I decided to look for "75/75/75 schools" in Louisiana. These would be schools where 75% or more of the student body was African-American, and at least 75% of the students came from families qualifying for free-or reduced meal prices, and 75% or more of the students in the school met state proficiency standards in both reading and math. I did a search using data from a nationally recognized school data engine, School Data Direct, and discovered the following. In the latest data set, Louisiana had 359 public schools in the state where over 75% of the students were African American, and over 75% of the students were receiving free or reduced meal prices. Out of these 359 schools only one school met the 75/75/75 criteria.
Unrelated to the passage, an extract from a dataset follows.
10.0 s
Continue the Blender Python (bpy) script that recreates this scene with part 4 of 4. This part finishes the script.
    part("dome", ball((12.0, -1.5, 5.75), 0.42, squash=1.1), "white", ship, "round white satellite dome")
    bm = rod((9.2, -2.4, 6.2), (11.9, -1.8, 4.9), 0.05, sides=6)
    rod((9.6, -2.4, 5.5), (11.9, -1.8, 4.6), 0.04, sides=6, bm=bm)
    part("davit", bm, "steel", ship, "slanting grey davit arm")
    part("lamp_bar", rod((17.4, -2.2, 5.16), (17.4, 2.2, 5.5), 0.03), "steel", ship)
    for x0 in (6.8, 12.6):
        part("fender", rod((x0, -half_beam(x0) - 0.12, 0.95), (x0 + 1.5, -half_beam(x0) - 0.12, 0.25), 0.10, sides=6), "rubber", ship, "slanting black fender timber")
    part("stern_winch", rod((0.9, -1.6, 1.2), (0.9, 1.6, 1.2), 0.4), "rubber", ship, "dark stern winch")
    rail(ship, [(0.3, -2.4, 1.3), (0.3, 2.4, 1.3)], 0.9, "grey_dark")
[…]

I won’t even mention the school’s name, because it is not likely that the school actually created the success, since it is elementary, in New Orleans, and is a school of choice. Due to these factors it would require a bit more analysis to determine if it is the school that is achieving these results, or whether the results are the product of some selective admissions practices, and score-scrubbing which appears to currently be a problem in New Orleans. At any rate, ignoring the patterns of the 358 out of 359 schools does a disservice to the students in those schools, and a policy based on the one school that appears to be an outlier would likely not be fruitful. A policy based on exceptions is not likely to be an exceptionally good policy! Instead, let's work together to develop interventions that impact the underlying conditions!

We must break out of the box that limits education reforms to the limited time that students spend at school!